I am very new to Webscrapping in python, I have no error in the code but the out seems to be correct but the problem is with the language it's ouptput. So I tried my hand with IMDB the popular website. I inspect the html code, I want to extract the name of the movie, rating, etc. This is the website for IMBD with 250 movies and rating https://www.imdb.com/chart/top/ My code to scrape the data as follows, I use the module, BeautifulSoup and request
# We use the request module to access the website IMDB
source = requests.get('https://www.imdb.com/chart/top/')
# Let capture error say if the website address having some issues
source.raise_for_status()
# The following will return html parser code,
soup = BeautifulSoup(source.text, 'html.parser')
movies = soup.find('tbody', class_= 'lister-list').find_all('tr')
#print(len(movies))
# Let iterate through each tr tag
for movie in movies:
# Use break to check only the first element of the list
#break
name = movie.find('td', class_='titleColumn').a.text
rank = movie.find('td', class_='titleColumn').get_text(strip=True).split('.')[0]
year = movie.find('td', class_='titleColumn').span.text.strip('()')
rating = movie.find('td', class_ ="ratingColumn imdbRating").strong.text
print(name, rank, year, rating)
Everything in the website is English how come my output is foreign language?
The output is the following
刺激1995 1 1994 9.2
教父 2 1972 9.2
黑暗騎士 3 2008 9.0
教父第二集 4 1974 9.0
十二怒漢 5 1957 8.9
辛德勒的名單 6 1993 8.9
魔戒三部曲:王者再臨 7 2003 8.9
黑色追緝令 8 1994 8.9
魔戒首部曲:魔戒現身 9 2001 8.8
黃昏三鏢客 10 1966 8.8
阿甘正傳 11 1994 8.8
鬥陣俱樂部 12 1999 8.7
全面啟動 13 2010 8.7
魔戒二部曲:雙城奇謀 14 2002 8.7
星際大戰五部曲:帝國大反擊 15 1980 8.7
駭客任務 16 1999 8.7
四海好傢伙 17 1990 8.7
飛越杜鵑窩 18 1975 8.6
火線追緝令 19 1995 8.6
七武士 20 1954 8.6
風雲人物 21 1946 8.6
沉默的羔羊 22 1991 8.6
CodePudding user response:
I assume that your IP is located in China? There is a chance that IMBD does geo-location and set your language to Mandarin.
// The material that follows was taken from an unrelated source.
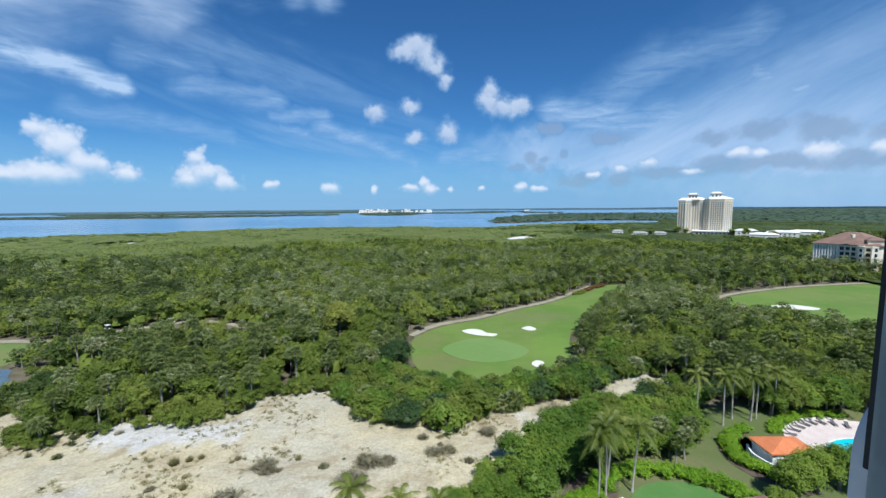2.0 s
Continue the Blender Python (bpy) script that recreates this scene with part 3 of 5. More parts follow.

You have the same problem with this person, and I think the same answer apply. Add an header to your request and set the language to English.
Python change Accept-Language using requests
CodePudding user response:
You can add Accept-Language
to your header before requesting.
headers = {'Accept-Language': 'en-US,en;q=0.5'}
source = requests.get('https://www.imdb.com/chart/top/', headers=headers)